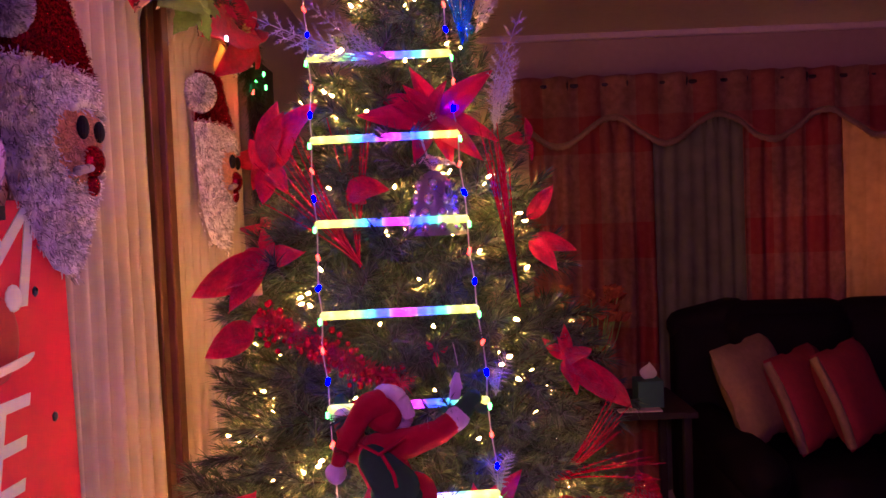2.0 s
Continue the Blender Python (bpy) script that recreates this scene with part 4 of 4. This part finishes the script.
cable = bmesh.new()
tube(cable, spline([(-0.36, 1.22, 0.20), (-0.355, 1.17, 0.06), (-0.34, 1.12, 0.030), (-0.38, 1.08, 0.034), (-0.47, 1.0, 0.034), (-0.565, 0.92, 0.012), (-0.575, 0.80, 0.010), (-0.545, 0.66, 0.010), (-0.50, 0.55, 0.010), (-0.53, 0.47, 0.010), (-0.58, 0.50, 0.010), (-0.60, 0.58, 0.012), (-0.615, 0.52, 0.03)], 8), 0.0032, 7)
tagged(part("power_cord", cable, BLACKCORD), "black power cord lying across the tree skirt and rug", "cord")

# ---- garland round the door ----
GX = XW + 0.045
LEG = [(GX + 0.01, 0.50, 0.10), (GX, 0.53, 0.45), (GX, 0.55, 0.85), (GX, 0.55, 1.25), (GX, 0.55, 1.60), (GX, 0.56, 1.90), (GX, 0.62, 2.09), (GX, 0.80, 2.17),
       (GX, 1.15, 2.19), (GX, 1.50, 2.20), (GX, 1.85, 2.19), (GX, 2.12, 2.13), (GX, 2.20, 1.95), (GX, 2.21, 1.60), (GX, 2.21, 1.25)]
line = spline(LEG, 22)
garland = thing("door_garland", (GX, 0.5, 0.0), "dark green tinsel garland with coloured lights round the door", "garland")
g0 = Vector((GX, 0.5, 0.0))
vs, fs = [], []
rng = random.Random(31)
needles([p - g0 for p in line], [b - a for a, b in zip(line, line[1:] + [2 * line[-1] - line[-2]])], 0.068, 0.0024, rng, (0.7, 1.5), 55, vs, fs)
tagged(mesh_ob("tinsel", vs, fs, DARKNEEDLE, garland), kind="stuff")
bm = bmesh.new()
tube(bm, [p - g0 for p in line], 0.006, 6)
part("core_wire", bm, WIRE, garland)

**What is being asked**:
Leave out the pictures and transcribe everything else exactly.

**Exercise response**:
2.0 s
Continue the Blender Python (bpy) script that recreates this scene with part 4 of 4. This part finishes the script.
cable = bmesh.new()
tube(cable, spline([(-0.36, 1.22, 0.20), (-0.355, 1.17, 0.06), (-0.34, 1.12, 0.030), (-0.38, 1.08, 0.034), (-0.47, 1.0, 0.034), (-0.565, 0.92, 0.012), (-0.575, 0.80, 0.010), (-0.545, 0.66, 0.010), (-0.50, 0.55, 0.010), (-0.53, 0.47, 0.010), (-0.58, 0.50, 0.010), (-0.60, 0.58, 0.012), (-0.615, 0.52, 0.03)], 8), 0.0032, 7)
tagged(part("power_cord", cable, BLACKCORD), "black power cord lying across the tree skirt and rug", "cord")

# ---- garland round the door ----
GX = XW + 0.045
LEG = [(GX + 0.01, 0.50, 0.10), (GX, 0.53, 0.45), (GX, 0.55, 0.85), (GX, 0.55, 1.25), (GX, 0.55, 1.60), (GX, 0.56, 1.90), (GX, 0.62, 2.09), (GX, 0.80, 2.17),
       (GX, 1.15, 2.19), (GX, 1.50, 2.20), (GX, 1.85, 2.19), (GX, 2.12, 2.13), (GX, 2.20, 1.95), (GX, 2.21, 1.60), (GX, 2.21, 1.25)]
line = spline(LEG, 22)
garland = thing("door_garland", (GX, 0.5, 0.0), "dark green tinsel garland with coloured lights round the door", "garland")
g0 = Vector((GX, 0.5, 0.0))
vs, fs = [], []
rng = random.Random(31)
needles([p - g0 for p in line], [b - a for a, b in zip(line, line[1:] + [2 * line[-1] - line[-2]])], 0.068, 0.0024, rng, (0.7, 1.5), 55, vs, fs)
tagged(mesh_ob("tinsel", vs, fs, DARKNEEDLE, garland), kind="stuff")
bm = bmesh.new()
tube(bm, [p - g0 for p in line], 0.006, 6)
part("core_wire", bm, WIRE, garland)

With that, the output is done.